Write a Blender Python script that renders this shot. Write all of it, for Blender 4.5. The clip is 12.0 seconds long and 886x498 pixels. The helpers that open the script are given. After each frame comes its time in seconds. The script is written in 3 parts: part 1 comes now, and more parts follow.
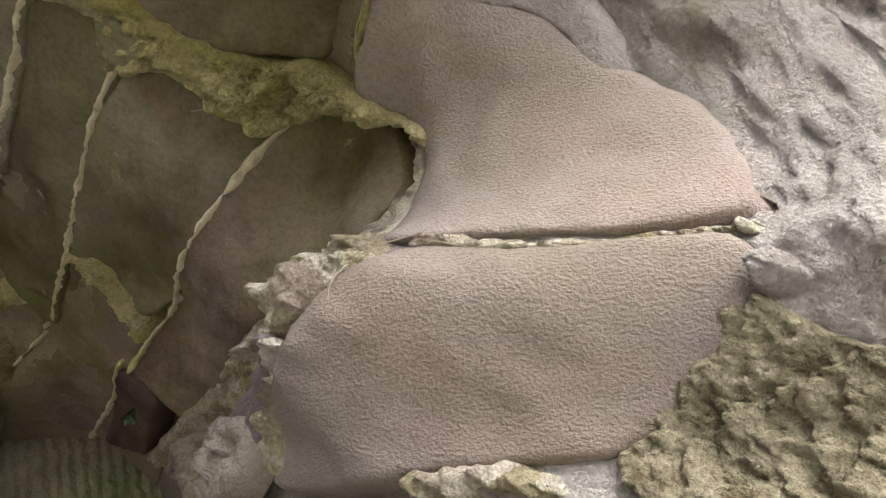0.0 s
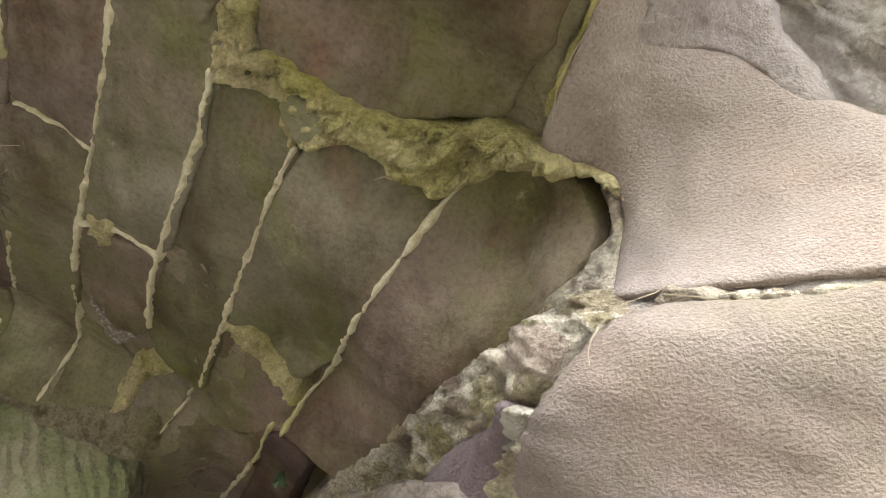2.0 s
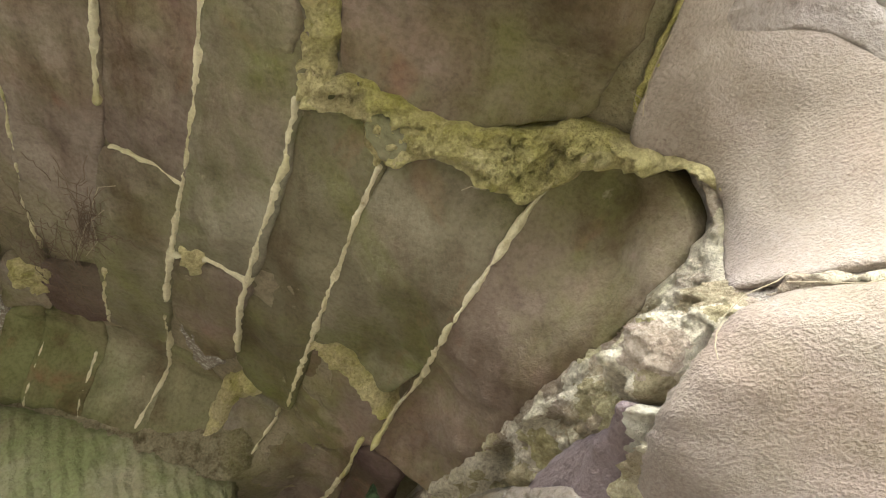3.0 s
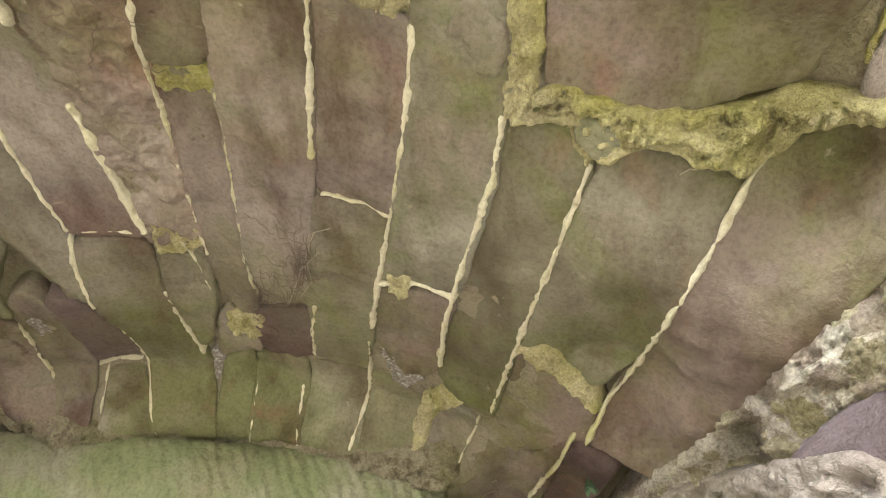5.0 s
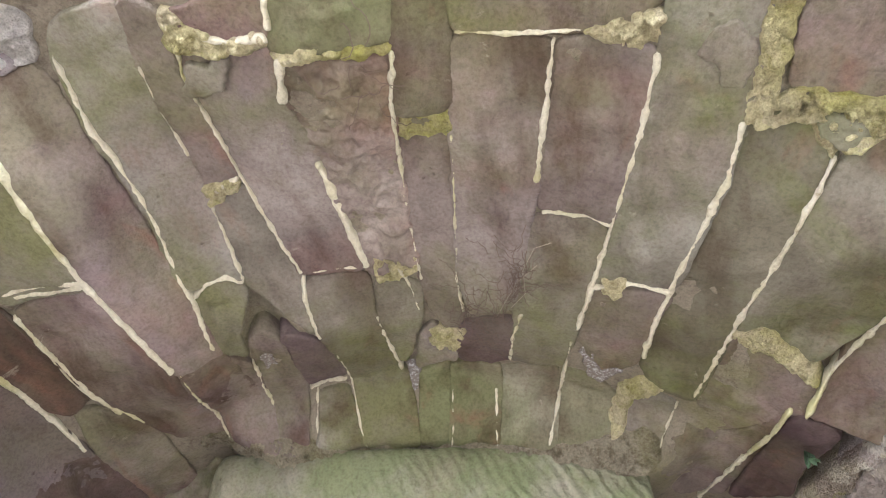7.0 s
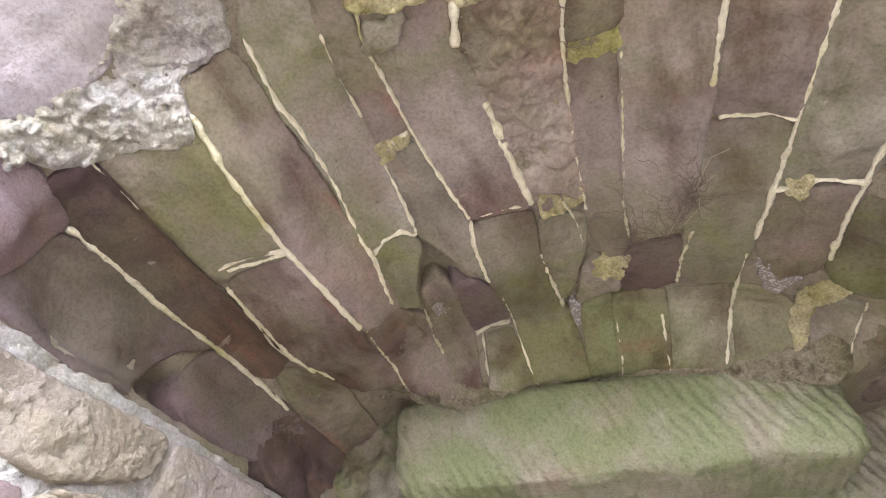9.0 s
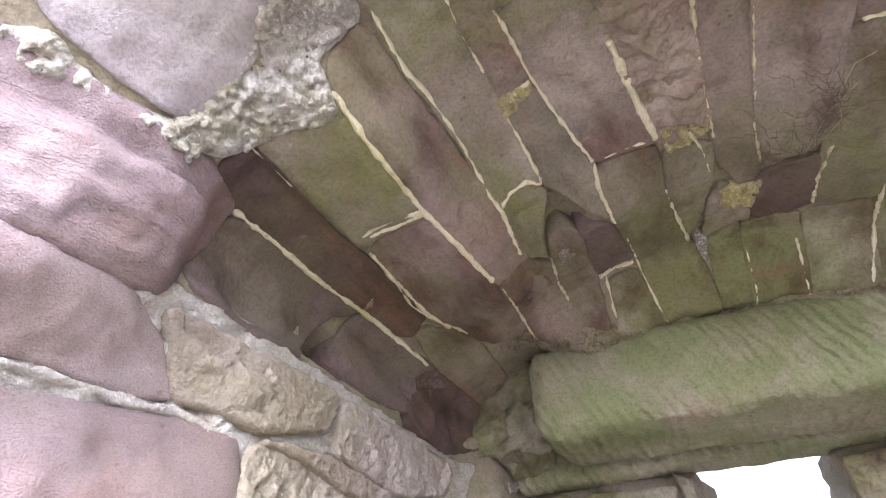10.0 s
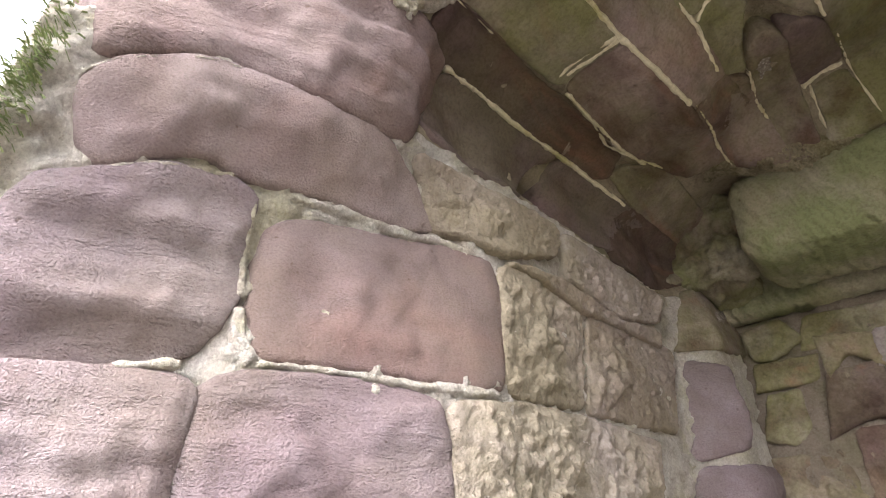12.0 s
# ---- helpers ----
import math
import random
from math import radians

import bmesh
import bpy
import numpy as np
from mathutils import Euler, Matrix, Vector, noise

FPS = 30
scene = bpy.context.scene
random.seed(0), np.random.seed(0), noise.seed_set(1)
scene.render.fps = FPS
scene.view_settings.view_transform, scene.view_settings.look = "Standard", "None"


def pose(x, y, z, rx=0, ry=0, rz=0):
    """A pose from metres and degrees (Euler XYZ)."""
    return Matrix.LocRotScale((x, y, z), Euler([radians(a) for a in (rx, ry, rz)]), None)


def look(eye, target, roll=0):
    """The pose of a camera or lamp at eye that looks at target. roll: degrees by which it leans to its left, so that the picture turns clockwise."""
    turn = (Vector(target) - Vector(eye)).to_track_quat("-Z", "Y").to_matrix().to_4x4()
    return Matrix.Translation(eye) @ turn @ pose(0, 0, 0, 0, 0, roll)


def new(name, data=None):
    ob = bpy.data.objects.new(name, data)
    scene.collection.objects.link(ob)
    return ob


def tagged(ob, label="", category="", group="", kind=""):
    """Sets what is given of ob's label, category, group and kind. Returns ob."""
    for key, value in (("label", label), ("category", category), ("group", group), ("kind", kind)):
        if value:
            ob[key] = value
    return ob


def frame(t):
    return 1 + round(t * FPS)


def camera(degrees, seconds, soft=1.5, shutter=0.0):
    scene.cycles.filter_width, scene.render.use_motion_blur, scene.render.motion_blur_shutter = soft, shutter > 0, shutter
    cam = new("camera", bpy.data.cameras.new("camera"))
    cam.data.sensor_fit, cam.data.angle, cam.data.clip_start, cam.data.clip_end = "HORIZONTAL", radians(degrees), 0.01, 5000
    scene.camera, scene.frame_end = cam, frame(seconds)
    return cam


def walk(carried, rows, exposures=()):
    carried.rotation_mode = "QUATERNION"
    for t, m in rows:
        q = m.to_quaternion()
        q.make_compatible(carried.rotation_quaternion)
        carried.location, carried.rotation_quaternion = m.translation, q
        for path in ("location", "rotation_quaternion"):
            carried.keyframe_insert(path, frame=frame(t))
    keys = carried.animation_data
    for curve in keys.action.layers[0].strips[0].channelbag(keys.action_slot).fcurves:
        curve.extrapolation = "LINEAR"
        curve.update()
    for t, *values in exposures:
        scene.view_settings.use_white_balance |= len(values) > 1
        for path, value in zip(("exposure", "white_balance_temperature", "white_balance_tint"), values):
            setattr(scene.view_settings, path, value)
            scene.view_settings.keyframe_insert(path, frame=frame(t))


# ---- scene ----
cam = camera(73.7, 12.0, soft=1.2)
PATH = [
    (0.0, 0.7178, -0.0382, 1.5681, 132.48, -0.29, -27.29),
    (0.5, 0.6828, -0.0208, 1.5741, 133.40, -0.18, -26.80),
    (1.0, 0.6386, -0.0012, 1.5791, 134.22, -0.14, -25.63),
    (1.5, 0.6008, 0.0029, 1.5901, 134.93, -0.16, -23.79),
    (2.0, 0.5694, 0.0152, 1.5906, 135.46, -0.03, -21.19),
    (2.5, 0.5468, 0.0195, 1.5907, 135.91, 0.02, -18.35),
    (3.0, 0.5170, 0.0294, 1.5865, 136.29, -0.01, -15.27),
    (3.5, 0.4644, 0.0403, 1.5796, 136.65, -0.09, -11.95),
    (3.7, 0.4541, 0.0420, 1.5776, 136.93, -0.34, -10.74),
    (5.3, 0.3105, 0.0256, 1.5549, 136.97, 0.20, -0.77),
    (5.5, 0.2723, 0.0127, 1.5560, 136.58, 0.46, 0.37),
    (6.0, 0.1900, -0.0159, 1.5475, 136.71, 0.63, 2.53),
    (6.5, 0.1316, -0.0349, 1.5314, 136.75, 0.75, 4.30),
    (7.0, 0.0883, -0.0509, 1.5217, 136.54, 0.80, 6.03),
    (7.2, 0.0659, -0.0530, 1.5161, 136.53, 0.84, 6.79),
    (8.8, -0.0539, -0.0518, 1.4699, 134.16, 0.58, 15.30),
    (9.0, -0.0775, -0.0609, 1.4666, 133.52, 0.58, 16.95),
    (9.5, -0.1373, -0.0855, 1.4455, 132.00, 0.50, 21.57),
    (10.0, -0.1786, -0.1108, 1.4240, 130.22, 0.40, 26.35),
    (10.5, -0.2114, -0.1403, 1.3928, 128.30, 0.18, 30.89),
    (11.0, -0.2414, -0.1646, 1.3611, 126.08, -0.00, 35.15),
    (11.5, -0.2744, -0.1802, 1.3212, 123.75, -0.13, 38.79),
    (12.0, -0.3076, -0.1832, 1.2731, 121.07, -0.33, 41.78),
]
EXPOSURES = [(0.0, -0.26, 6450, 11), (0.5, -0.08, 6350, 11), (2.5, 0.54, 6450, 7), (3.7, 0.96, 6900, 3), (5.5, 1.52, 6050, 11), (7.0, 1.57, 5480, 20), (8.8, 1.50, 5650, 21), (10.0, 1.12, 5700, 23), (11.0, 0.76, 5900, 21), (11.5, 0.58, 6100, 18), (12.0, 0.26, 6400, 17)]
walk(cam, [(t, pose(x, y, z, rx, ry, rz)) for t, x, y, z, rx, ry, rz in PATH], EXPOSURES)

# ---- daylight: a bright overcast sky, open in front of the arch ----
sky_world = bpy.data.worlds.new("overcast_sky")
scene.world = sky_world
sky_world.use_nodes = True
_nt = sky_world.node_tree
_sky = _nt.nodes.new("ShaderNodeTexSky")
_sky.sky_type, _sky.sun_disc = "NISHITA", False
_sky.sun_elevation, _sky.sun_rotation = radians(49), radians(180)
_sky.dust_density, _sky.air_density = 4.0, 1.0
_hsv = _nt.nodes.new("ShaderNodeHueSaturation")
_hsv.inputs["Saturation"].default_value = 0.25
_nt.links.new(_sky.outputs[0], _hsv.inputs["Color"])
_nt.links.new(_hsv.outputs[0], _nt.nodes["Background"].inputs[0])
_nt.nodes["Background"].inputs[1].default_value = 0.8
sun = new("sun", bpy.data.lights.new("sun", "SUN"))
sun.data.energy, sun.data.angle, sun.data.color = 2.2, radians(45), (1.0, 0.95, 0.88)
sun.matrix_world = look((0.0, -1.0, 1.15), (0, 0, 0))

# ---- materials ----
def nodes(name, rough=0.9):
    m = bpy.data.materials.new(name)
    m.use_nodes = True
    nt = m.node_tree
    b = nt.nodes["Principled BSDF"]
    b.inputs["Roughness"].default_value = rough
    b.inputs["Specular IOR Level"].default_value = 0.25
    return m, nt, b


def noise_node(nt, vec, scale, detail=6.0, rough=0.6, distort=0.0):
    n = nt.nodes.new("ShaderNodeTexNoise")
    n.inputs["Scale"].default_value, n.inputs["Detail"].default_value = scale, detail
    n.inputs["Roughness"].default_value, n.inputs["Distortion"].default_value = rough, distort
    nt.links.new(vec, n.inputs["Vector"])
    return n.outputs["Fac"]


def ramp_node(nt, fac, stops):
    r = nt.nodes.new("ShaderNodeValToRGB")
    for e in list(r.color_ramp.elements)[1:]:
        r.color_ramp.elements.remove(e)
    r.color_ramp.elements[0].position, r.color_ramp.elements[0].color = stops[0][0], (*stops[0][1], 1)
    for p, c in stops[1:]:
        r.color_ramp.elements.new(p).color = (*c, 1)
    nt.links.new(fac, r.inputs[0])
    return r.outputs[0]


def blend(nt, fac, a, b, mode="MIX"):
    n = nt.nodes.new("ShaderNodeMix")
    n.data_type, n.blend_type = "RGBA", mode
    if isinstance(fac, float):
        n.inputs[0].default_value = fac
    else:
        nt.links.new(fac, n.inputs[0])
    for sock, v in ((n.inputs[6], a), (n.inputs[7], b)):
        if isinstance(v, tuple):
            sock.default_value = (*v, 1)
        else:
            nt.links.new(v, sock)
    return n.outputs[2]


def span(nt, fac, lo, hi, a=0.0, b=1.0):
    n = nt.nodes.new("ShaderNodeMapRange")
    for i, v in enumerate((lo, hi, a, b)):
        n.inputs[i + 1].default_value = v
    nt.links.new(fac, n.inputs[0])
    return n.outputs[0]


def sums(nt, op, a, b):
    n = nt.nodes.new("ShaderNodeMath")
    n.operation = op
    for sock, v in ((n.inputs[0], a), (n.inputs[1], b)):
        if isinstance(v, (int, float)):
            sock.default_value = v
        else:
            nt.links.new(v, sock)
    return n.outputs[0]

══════

▸ What you are asked to do
Repeat, word for word, only the lines from the line holding "scene = bpy.context.scene" through the line holding "return 1 + round(t * FPS)", with both of those lines included.

▸ Final result
scene = bpy.context.scene
random.seed(0), np.random.seed(0), noise.seed_set(1)
scene.render.fps = FPS
scene.view_settings.view_transform, scene.view_settings.look = "Standard", "None"


def pose(x, y, z, rx=0, ry=0, rz=0):
    """A pose from metres and degrees (Euler XYZ)."""
    return Matrix.LocRotScale((x, y, z), Euler([radians(a) for a in (rx, ry, rz)]), None)


def look(eye, target, roll=0):
    """The pose of a camera or lamp at eye that looks at target. roll: degrees by which it leans to its left, so that the picture turns clockwise."""
    turn = (Vector(target) - Vector(eye)).to_track_quat("-Z", "Y").to_matrix().to_4x4()
    return Matrix.Translation(eye) @ turn @ pose(0, 0, 0, 0, 0, roll)


def new(name, data=None):
    ob = bpy.data.objects.new(name, data)
    scene.collection.objects.link(ob)
    return ob


def tagged(ob, label="", category="", group="", kind=""):
    """Sets what is given of ob's label, category, group and kind. Returns ob."""
    for key, value in (("label", label), ("category", category), ("group", group), ("kind", kind)):
        if value:
            ob[key] = value
    return ob


def frame(t):
    return 1 + round(t * FPS)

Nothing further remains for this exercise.